* What is required
Reproduce the listing below exactly, minus its pictures.

* Dataset excerpt
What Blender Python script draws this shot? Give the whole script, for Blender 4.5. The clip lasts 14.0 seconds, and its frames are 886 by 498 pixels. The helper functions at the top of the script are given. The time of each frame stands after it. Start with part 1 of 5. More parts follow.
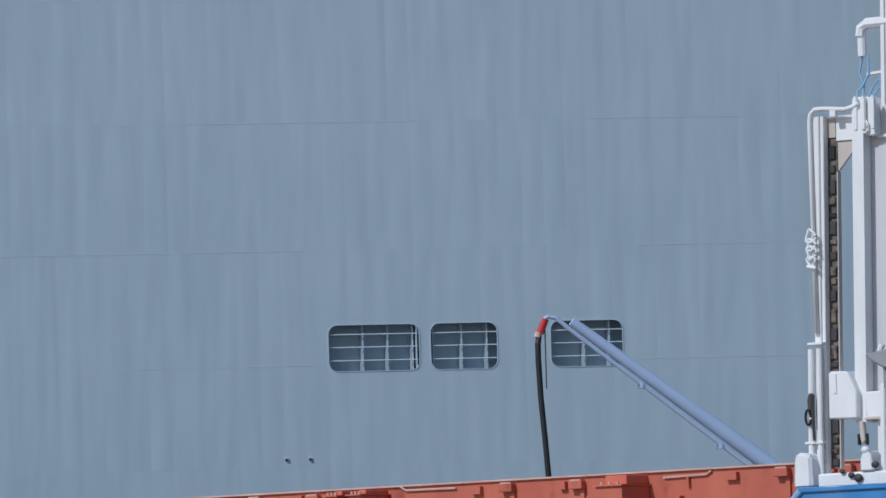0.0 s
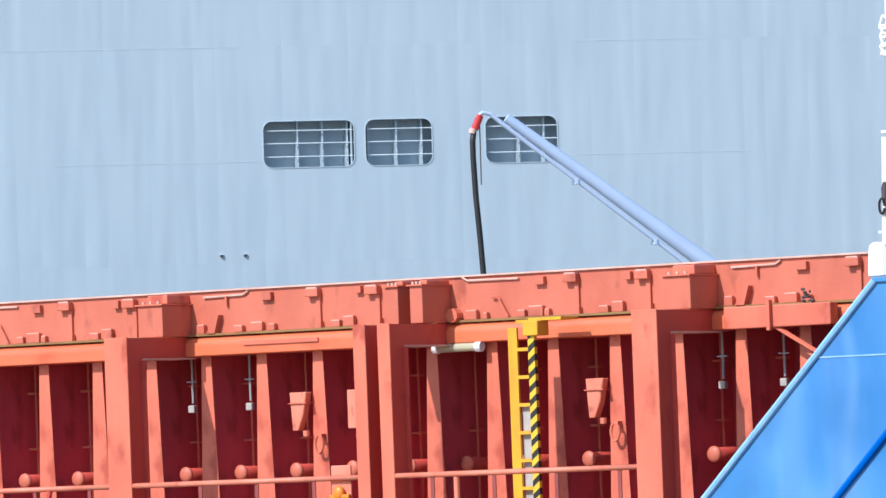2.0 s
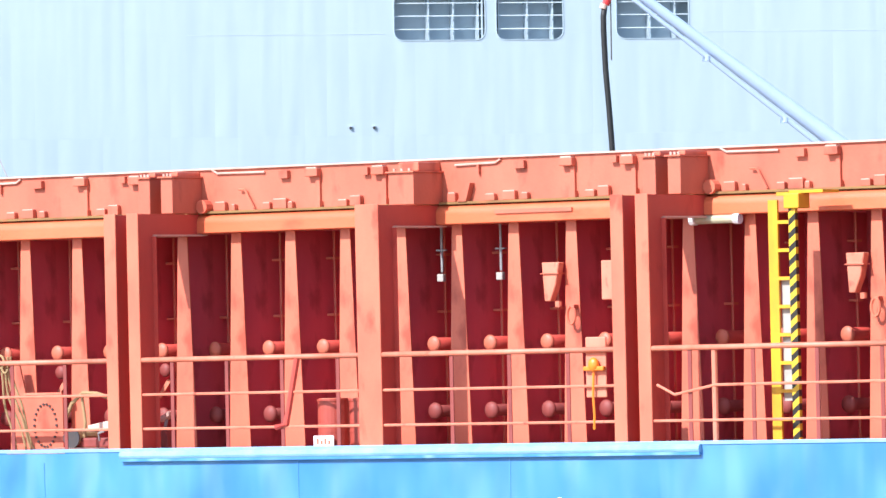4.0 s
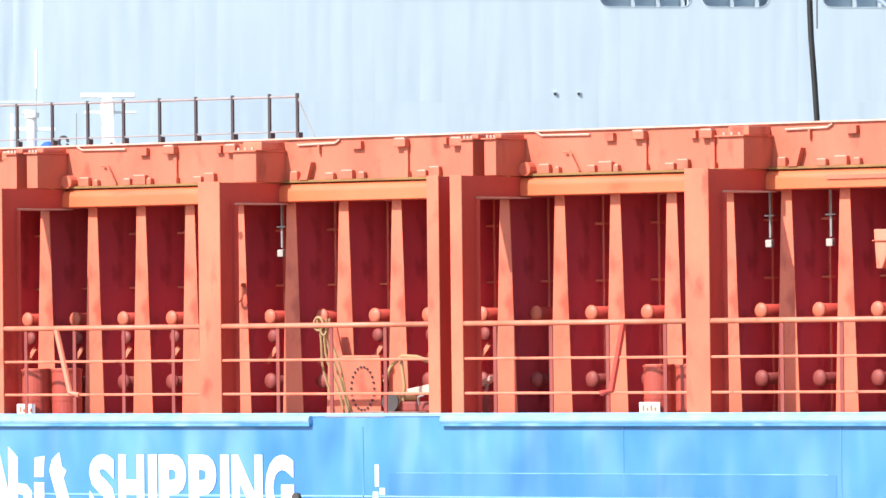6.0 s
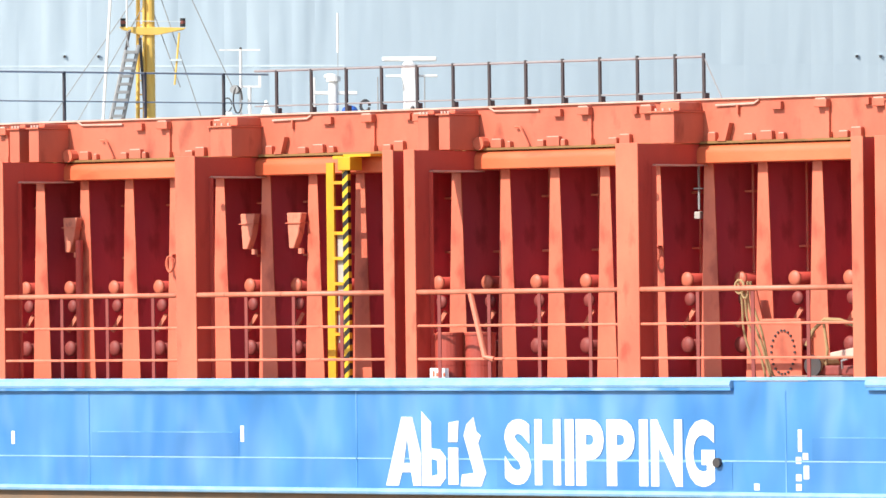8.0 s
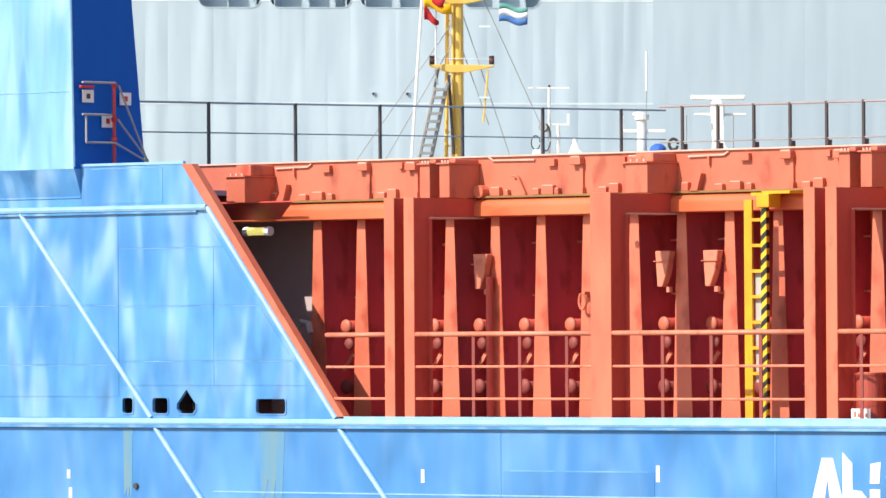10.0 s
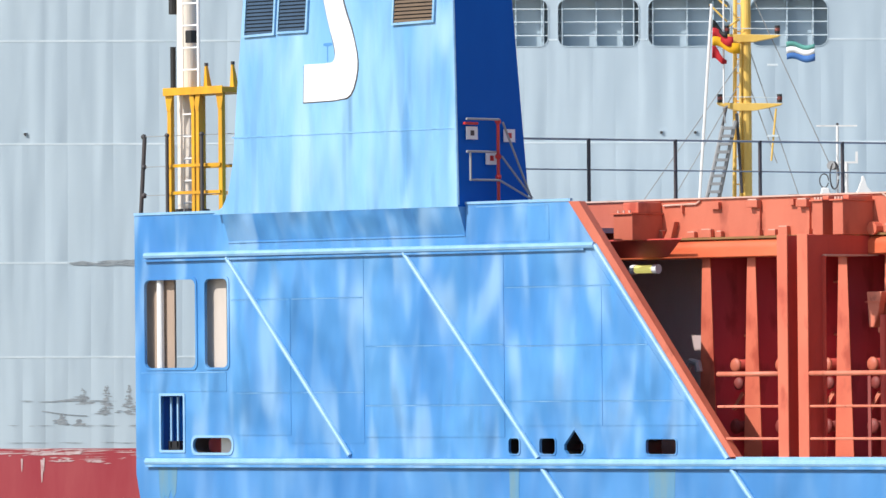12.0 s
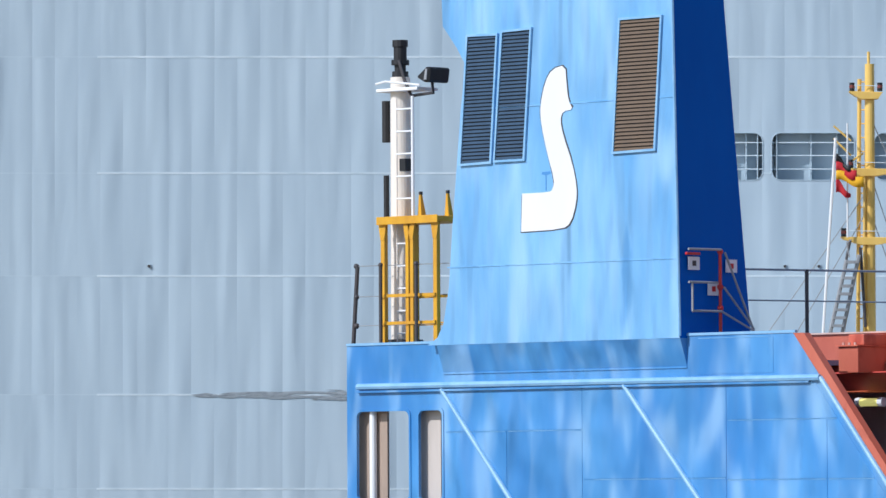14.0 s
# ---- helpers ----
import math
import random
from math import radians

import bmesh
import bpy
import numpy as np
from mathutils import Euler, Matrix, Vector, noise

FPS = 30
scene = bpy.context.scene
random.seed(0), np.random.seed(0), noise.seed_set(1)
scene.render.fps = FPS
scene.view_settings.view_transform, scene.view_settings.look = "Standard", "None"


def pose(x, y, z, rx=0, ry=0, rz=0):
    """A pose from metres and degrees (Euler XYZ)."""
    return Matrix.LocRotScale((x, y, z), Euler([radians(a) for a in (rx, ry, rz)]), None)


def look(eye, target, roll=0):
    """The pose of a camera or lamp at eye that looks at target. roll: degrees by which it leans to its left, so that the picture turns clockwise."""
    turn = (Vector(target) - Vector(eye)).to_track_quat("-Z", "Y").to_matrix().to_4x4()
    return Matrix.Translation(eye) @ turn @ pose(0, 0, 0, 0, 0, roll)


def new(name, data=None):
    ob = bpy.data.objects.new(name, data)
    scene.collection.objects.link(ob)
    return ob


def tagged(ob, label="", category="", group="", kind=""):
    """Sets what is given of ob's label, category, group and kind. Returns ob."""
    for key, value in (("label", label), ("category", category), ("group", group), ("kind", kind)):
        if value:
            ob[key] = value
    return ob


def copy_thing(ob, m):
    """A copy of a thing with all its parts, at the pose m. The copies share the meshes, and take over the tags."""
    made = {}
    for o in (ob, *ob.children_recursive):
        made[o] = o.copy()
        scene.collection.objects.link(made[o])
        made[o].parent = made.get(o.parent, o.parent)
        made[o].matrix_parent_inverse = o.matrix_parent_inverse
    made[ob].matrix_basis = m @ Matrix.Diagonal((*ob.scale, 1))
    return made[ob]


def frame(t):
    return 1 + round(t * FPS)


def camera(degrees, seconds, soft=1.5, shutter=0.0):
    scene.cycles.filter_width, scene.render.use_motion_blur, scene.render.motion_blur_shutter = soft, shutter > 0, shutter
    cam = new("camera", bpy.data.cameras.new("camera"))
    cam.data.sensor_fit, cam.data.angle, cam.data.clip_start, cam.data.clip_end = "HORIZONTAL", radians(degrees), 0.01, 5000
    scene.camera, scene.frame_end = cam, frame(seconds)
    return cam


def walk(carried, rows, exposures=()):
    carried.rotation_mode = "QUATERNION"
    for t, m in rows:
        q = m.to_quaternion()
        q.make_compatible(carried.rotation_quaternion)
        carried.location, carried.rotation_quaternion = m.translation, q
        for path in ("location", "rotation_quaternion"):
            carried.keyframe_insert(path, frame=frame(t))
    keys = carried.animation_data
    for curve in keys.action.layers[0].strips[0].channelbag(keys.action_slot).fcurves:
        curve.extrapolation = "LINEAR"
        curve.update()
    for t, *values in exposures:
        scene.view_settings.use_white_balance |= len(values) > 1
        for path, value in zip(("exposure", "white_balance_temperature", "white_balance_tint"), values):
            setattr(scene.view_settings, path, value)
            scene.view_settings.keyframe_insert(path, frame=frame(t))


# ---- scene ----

* Solved exercise
What Blender Python script draws this shot? Give the whole script, for Blender 4.5. The clip lasts 14.0 seconds, and its frames are 886 by 498 pixels. The helper functions at the top of the script are given. The time of each frame stands after it. Start with part 1 of 5. More parts follow.
0.0 s
2.0 s
4.0 s
6.0 s
8.0 s
10.0 s
12.0 s
14.0 s
# ---- helpers ----
import math
import random
from math import radians

import bmesh
import bpy
import numpy as np
from mathutils import Euler, Matrix, Vector, noise

FPS = 30
scene = bpy.context.scene
random.seed(0), np.random.seed(0), noise.seed_set(1)
scene.render.fps = FPS
scene.view_settings.view_transform, scene.view_settings.look = "Standard", "None"


def pose(x, y, z, rx=0, ry=0, rz=0):
    """A pose from metres and degrees (Euler XYZ)."""
    return Matrix.LocRotScale((x, y, z), Euler([radians(a) for a in (rx, ry, rz)]), None)


def look(eye, target, roll=0):
    """The pose of a camera or lamp at eye that looks at target. roll: degrees by which it leans to its left, so that the picture turns clockwise."""
    turn = (Vector(target) - Vector(eye)).to_track_quat("-Z", "Y").to_matrix().to_4x4()
    return Matrix.Translation(eye) @ turn @ pose(0, 0, 0, 0, 0, roll)


def new(name, data=None):
    ob = bpy.data.objects.new(name, data)
    scene.collection.objects.link(ob)
    return ob


def tagged(ob, label="", category="", group="", kind=""):
    """Sets what is given of ob's label, category, group and kind. Returns ob."""
    for key, value in (("label", label), ("category", category), ("group", group), ("kind", kind)):
        if value:
            ob[key] = value
    return ob


def copy_thing(ob, m):
    """A copy of a thing with all its parts, at the pose m. The copies share the meshes, and take over the tags."""
    made = {}
    for o in (ob, *ob.children_recursive):
        made[o] = o.copy()
        scene.collection.objects.link(made[o])
        made[o].parent = made.get(o.parent, o.parent)
        made[o].matrix_parent_inverse = o.matrix_parent_inverse
    made[ob].matrix_basis = m @ Matrix.Diagonal((*ob.scale, 1))
    return made[ob]


def frame(t):
    return 1 + round(t * FPS)


def camera(degrees, seconds, soft=1.5, shutter=0.0):
    scene.cycles.filter_width, scene.render.use_motion_blur, scene.render.motion_blur_shutter = soft, shutter > 0, shutter
    cam = new("camera", bpy.data.cameras.new("camera"))
    cam.data.sensor_fit, cam.data.angle, cam.data.clip_start, cam.data.clip_end = "HORIZONTAL", radians(degrees), 0.01, 5000
    scene.camera, scene.frame_end = cam, frame(seconds)
    return cam


def walk(carried, rows, exposures=()):
    carried.rotation_mode = "QUATERNION"
    for t, m in rows:
        q = m.to_quaternion()
        q.make_compatible(carried.rotation_quaternion)
        carried.location, carried.rotation_quaternion = m.translation, q
        for path in ("location", "rotation_quaternion"):
            carried.keyframe_insert(path, frame=frame(t))
    keys = carried.animation_data
    for curve in keys.action.layers[0].strips[0].channelbag(keys.action_slot).fcurves:
        curve.extrapolation = "LINEAR"
        curve.update()
    for t, *values in exposures:
        scene.view_settings.use_white_balance |= len(values) > 1
        for path, value in zip(("exposure", "white_balance_temperature", "white_balance_tint"), values):
            setattr(scene.view_settings, path, value)
            scene.view_settings.keyframe_insert(path, frame=frame(t))


# ---- scene ----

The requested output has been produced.